Go through the data below and gather each line containing "scene".

# # # # # # #

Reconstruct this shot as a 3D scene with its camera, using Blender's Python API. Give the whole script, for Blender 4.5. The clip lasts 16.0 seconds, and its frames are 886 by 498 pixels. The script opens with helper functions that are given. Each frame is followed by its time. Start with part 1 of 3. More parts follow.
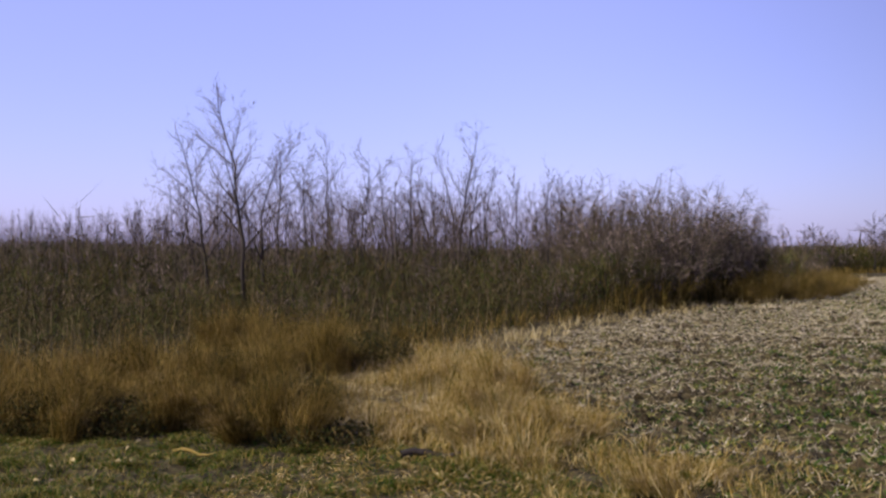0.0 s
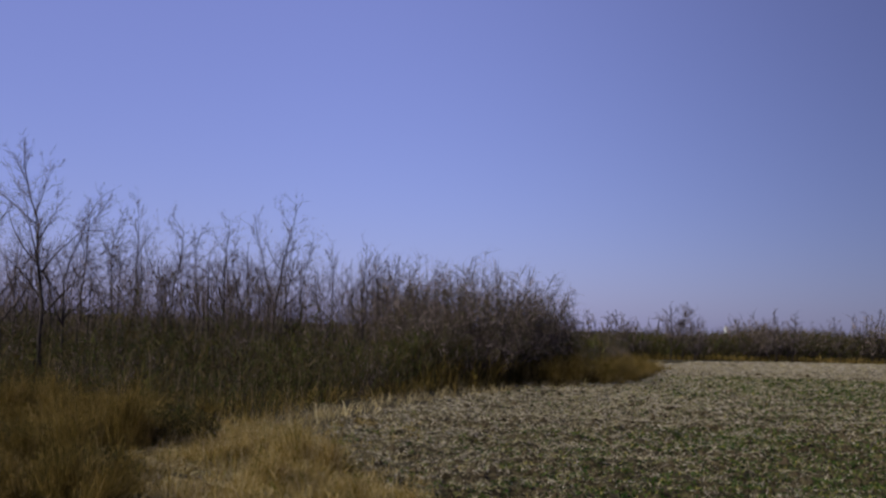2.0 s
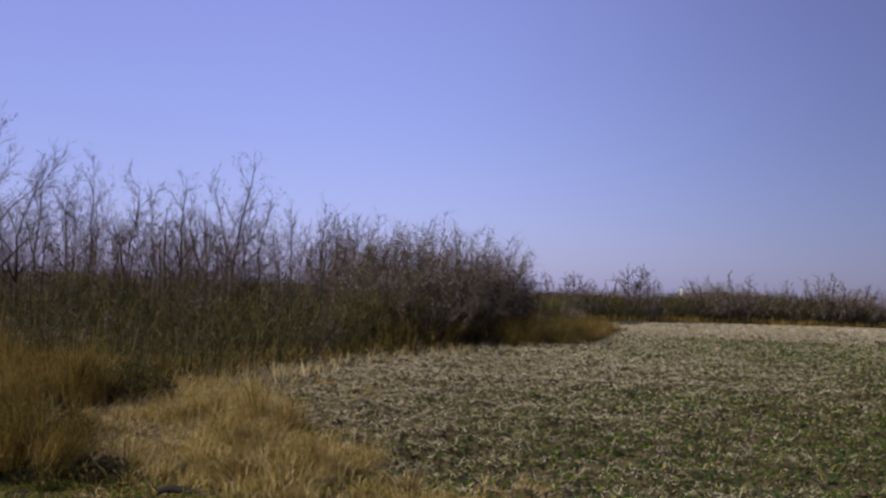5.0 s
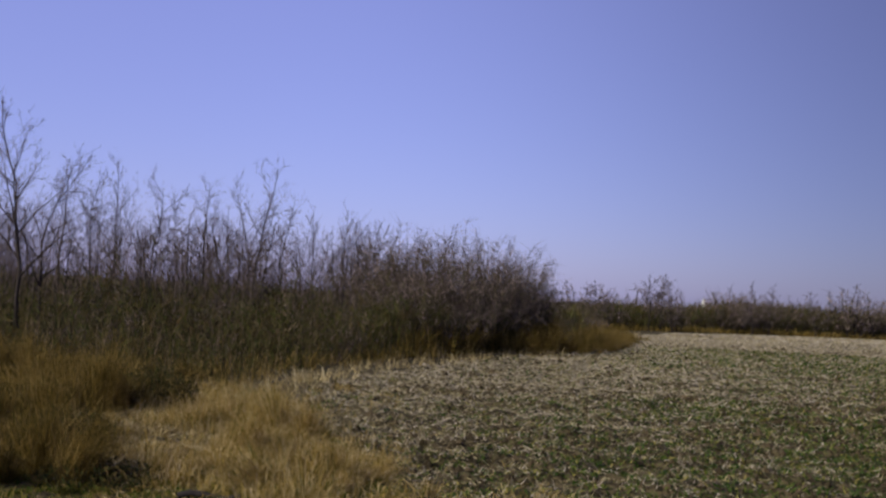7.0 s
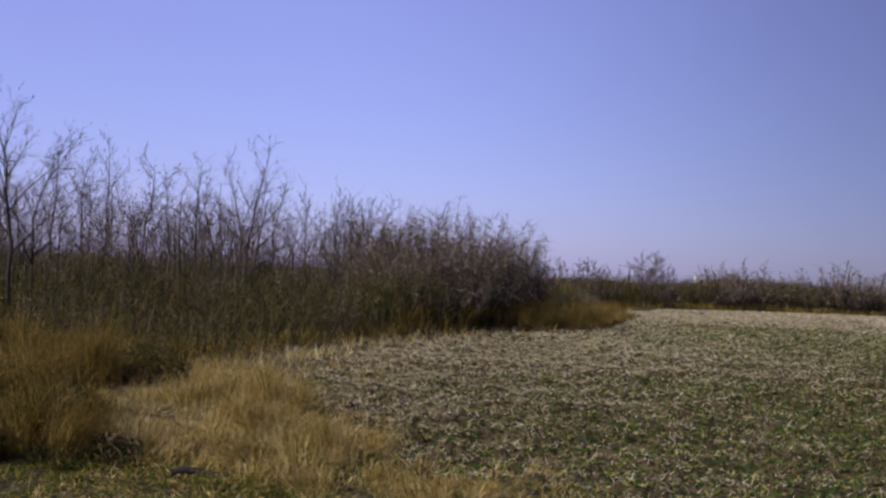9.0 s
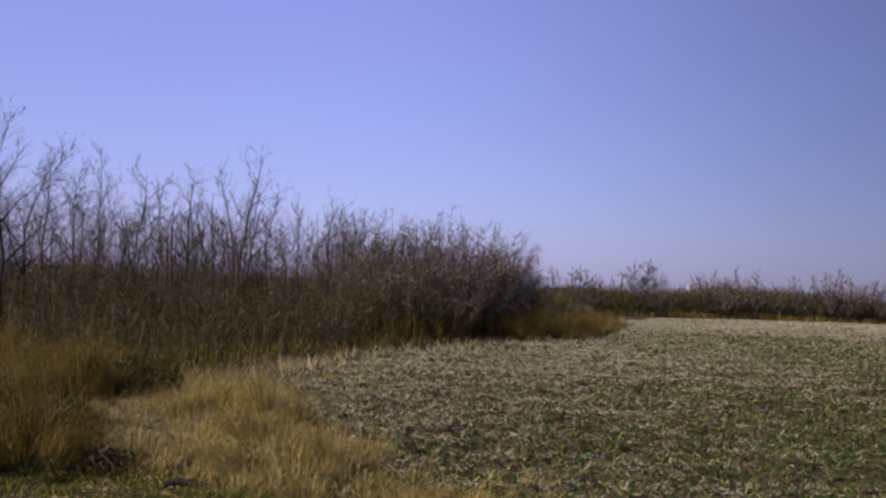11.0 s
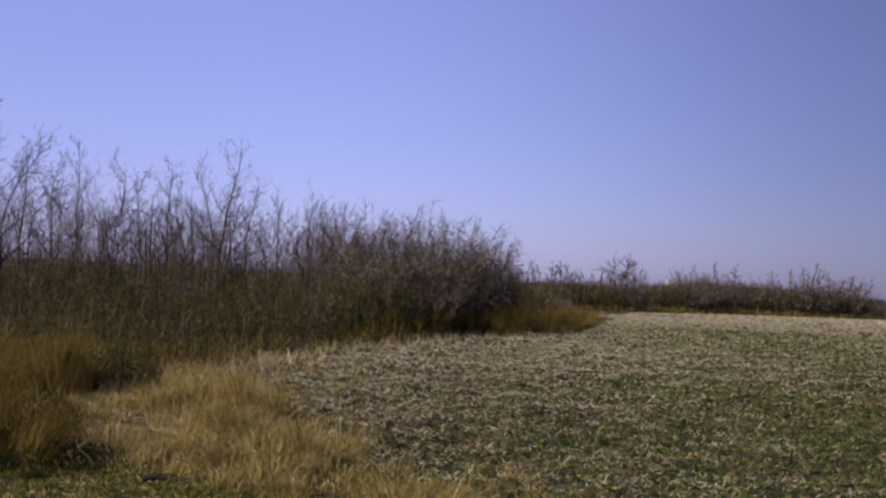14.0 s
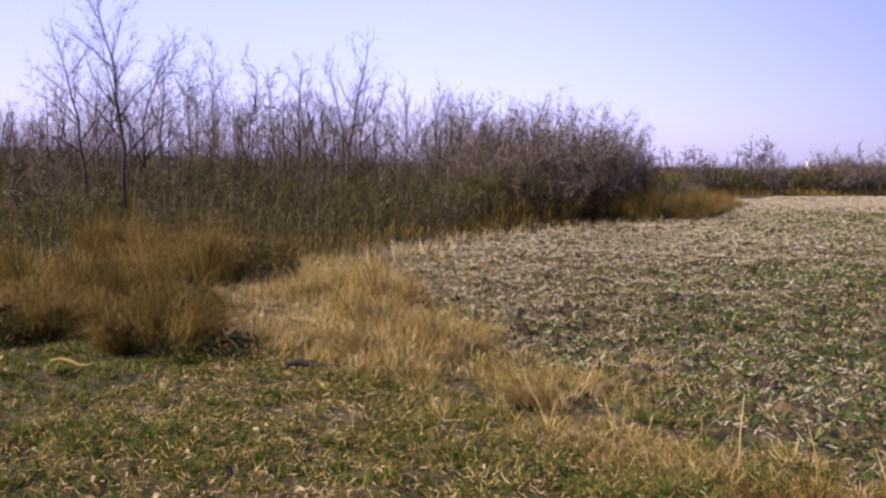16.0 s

# # # # # # #

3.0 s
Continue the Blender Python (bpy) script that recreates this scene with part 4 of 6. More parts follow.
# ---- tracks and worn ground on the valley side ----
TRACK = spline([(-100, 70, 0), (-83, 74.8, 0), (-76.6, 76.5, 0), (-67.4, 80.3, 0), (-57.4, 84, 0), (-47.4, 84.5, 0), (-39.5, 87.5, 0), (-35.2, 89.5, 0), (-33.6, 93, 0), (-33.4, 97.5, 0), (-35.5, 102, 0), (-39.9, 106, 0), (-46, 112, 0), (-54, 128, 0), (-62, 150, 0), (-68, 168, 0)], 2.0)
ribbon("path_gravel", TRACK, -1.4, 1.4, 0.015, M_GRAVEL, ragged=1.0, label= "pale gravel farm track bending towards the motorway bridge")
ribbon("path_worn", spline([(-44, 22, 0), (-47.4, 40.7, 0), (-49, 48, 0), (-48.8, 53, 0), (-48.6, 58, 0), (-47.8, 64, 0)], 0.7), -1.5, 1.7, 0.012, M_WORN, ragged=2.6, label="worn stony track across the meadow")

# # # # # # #

* [TASK RESPONSE]:
Reconstruct this shot as a 3D scene with its camera, using Blender's Python API. Give the whole script, for Blender 4.5. The clip lasts 16.0 seconds, and its frames are 886 by 498 pixels. The script opens with helper functions that are given. Each frame is followed by its time. Start with part 1 of 3. More parts follow.
Continue the Blender Python (bpy) script that recreates this scene with part 4 of 6. More parts follow.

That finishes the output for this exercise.